Is there some weird behavior regarding \ in alex? or is it some other trivial error that I am unable to see?

Update

I tried changing the @identifier to this now:

@identifier       = (. # [ : ! = \\ \ " $brackets])+

to do "anything except for x" matching in an alexy way but this did not change anything in the output.


Solution

  • It's hard to read your lex rules, unfortunately. But you have two mistakes in your token definitions.

    First, the following:

     "\\"   {\_ s -> Lam}
    

    should be:

      "\"   {\_ s -> Lam}
    

    (Note that we do not escape the back-slash.) This is counter-intuitive indeed, but this is the syntax of an Alex rule, and thus you shouldn't to quote the back-slash there. (Otherwise, it'll match two backslashes, back-to-back.)

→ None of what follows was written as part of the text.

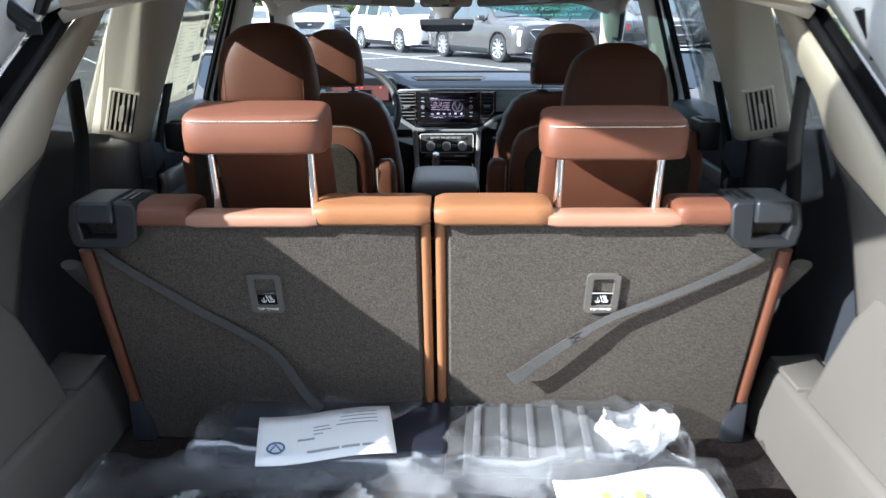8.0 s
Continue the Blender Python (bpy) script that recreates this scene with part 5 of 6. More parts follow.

    The second is that your rule:

        \" @string \"  { \_ s -> StringLit (tail . init $ s) }
    

    should be:

        \" @string* \"  { \_ s -> StringLit (tail . init $ s) }
    

    (Note the star after @string.) That is, your strings need to accept 0 or more characters in them.

    If you make the above two changes, you'll see that your input now goes through without problems.

    However, it appears that you're trying to do too much in your lexer: A lexer should really be very simple; and it should definitely not contain complicated rules like portSpec that you have. Instead, you should simply tokenize into basic constituents (more or less delimited by white-space except for strings), and then you should use a proper parser generator like Happy to do the actual parsing of your language. This is the standard methodology.